Tuesday, January 25, 2011

Window Into Next Semester

I'll be the first to admit, I haven't exactly been as devoted to the blog as I should be for a number of reasons I can identify off the top of my head.  First off, my main goal was to fill Muffinman and my other high school friends in on the details in my life, since they always complained that I never told them anything.  However, since we started using Skype more often, I stopped contributing to the blog again and let my laziness get the best of me.  Truth be told, I haven't even logged on to the blog in a while, and only briefly skim through Muffinman's posts through my subscription feed reader.  However, my goal for this semester is to re-motivate myself to post regularly and get that momentum that I had when I first started the blog going again.  Now that this semester looks relatively less time-constrained than it did last semester, I don't think this goal is way out of reach.

Unlike last semester I am sad to say I am no longer a Pledgemaster for BAP.  From what I heard of the long night of negotiations and politics after committee elections, it wasn't an easy decision which consoles me to a degree.  Being a Pledgemaster was a huge time commitment, but after being so heavily involved in BAP last semester, it feels a little weird not having BAP be the focus of my life.  I am happy to say though that I am on the Mentoring Committee this semester where I am responsible for the formation of mentoring families as well as overseeing the mentoring program within our professional honors society.  It still means I get that front-facing role and meet a lot of new people which I believe is the best part about BAP.  I also don't have a part-time internship this semester, so now I have more time to focus on myself.
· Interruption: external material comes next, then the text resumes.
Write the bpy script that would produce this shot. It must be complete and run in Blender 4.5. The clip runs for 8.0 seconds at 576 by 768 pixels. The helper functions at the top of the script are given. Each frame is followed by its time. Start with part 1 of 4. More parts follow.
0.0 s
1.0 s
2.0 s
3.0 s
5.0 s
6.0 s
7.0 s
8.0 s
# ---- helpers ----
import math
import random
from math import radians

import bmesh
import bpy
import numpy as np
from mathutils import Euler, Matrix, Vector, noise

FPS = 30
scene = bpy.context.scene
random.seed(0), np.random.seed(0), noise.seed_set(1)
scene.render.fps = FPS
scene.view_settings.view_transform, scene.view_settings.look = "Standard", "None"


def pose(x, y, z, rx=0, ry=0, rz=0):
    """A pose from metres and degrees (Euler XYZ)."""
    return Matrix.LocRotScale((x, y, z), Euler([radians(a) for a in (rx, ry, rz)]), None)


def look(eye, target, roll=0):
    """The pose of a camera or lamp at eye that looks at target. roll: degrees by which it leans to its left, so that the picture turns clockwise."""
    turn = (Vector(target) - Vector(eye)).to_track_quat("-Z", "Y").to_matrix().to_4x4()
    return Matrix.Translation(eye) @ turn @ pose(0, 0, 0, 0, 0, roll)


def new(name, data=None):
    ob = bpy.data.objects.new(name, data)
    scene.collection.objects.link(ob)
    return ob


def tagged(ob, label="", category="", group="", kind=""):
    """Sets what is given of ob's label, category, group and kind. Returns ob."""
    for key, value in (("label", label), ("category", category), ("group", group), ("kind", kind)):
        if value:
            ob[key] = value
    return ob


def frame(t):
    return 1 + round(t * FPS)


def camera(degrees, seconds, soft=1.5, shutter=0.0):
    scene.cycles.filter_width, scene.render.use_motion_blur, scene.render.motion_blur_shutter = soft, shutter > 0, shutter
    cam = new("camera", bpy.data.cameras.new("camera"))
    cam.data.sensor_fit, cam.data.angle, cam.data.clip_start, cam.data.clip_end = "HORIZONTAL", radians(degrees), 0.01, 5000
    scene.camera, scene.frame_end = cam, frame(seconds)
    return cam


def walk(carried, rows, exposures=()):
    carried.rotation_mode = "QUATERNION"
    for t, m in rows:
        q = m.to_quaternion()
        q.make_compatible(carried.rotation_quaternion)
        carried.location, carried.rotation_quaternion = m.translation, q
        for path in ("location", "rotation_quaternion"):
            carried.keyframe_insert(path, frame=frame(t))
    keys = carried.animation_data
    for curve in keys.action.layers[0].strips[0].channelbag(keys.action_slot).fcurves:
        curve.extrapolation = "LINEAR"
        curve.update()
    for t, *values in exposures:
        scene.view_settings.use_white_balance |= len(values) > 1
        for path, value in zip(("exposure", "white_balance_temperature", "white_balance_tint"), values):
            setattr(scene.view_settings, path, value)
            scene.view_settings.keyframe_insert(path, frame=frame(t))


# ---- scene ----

However, with so much free time on my hands now I don't know what I should be doing.  One of the biggest struggles I had last semester was feeling stretched too thin among my various priorities, whether it was school, work, BAP, or recruiting for summer internships.  I was running till 4AM more nights than I should have, trying to get through classes, work, meetings, and homework.  I drank so much coffee that I can say for certain now that I was addicted to caffeine.  If I didn't have my coffee as soon as I got up in the morning or I didn't drink coffee every 3 hours, I'd become lethargic.  At times I hated myself for letting myself become so dependent on my caffeine fix, whether it was a cup of joe or a bottle of diet coke.  I convinced myself it was a necessary evil, but I didn't feel like I was myself without it.  All throughout last semester, if it wasn't one thing, it was another and I did not get a break until Thanksgiving when BAP started winding down, I dropped my internship, and the only thing I had to look forward to was finals.  Finals was a blissful compared to what I had to deal with in the previous four months -- all I had to do was study.

However, it doesn't mean this semester won't be as stressful.  I'm currently recruiting for investment banking positions, and looking at the timelines for resume drops and interviews is giving me a mild panic attack.  Summer internship applications are due by the end of the week, first-round interviews begin next week and second-round superday interviews the week after that.  Starting with the fall employer presentations, I've felt the pressure of getting an internship building up through last semester, and now everything I've done in my college career is going to culminate in whether or not I get an offer for a summer internship.